Jupiter went into Virgo on 8/11 this year and what a grand surprise that turned out to be.  As the harbinger of good luck, expansion, and all things "living large", having the red planet in my sign for the next year is an incredible boon.  Having it show up on 8/11 only makes me pay more attention to the energy behind the forward momentum.  Perhaps that's why my life has taken off like a shot...or a cannon as my friend, Barb, would say.

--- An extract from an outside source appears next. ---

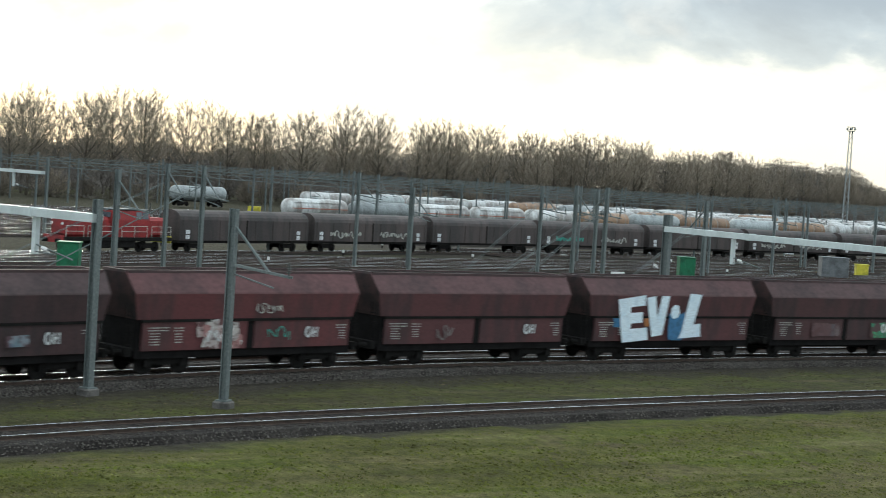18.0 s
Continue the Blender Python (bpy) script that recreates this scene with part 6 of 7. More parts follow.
# ---- trees ----
def branch_tree(rng, h, wide, start=0.26, rise=0.55, limbs=40, stems=1, fine=5):
    """A trunk that runs up through the crown, limbs that bend upwards, and a crown of ever finer twigs."""
    trunk, crown = ([], []), ([], [])

    def limb(store, a, b, r0, r1, n):
        v, f = store
        d = (b - a).normalized()
        x = d.orthogonal().normalized()
        y = d.cross(x)
        k = len(v)
        for p, r in ((a, r0), (b, r1)):
            for i in range(n):
                q = 2 * math.pi * i / n
                v.append(tuple(p + (x * math.cos(q) + y * math.sin(q)) * r))
        for i in range(n):
            j = (i + 1) % n
            f.append((k + i, k + j, k + n + j, k + n + i))

    def twig(a, d, length, w):
        v, f = crown
        s = d.orthogonal().normalized()
        s = (Matrix.Rotation(rng.uniform(0, 6.3), 3, d) @ s) * w
        k = len(v)
        v.extend((tuple(a - s), tuple(a + s), tuple(a + d * length)))
        f.append((k, k + 1, k + 2))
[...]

Last Monday I was scheduled to pick up a new lease vehicle that has a digital stereo system, so I loaded an MP3 player with the Eagles oldies but goodies, some new stuff, and a few of Don Henley's greatest hits.  I made sure to also upload a copy of U2's "Mysterious Ways", as it's the only song I can listen to every day, every hour without ever tiring of it.  The lyrics remind me of my uncommon life lived outside the box of convention in which I've learned to trust things I can't explain...and that in order to kiss the sky, I first need to kneel on the ground. 
Plus, it has a killer opening riff.
Alas, on my way to the dealership, I realized the MP3 player had been left behind in my office.  Oh, well, I thought.  I can always bring it along for the next ride.   Moments later, when I pulled out on the very same stretch of highway where six years earlier my ramshackle Pontiac had been t-boned by an SUV, I turned on the radio and what do you know?  A classic rock station was blasting "Life in the Fast Lane". 
Smiling to myself, I silently thanked the not-so-mysterious forces which have benevolently brought me far from where I've been, revealed countless blessings along the way...and provided an awesome soundtrack that never ceases to inspire me.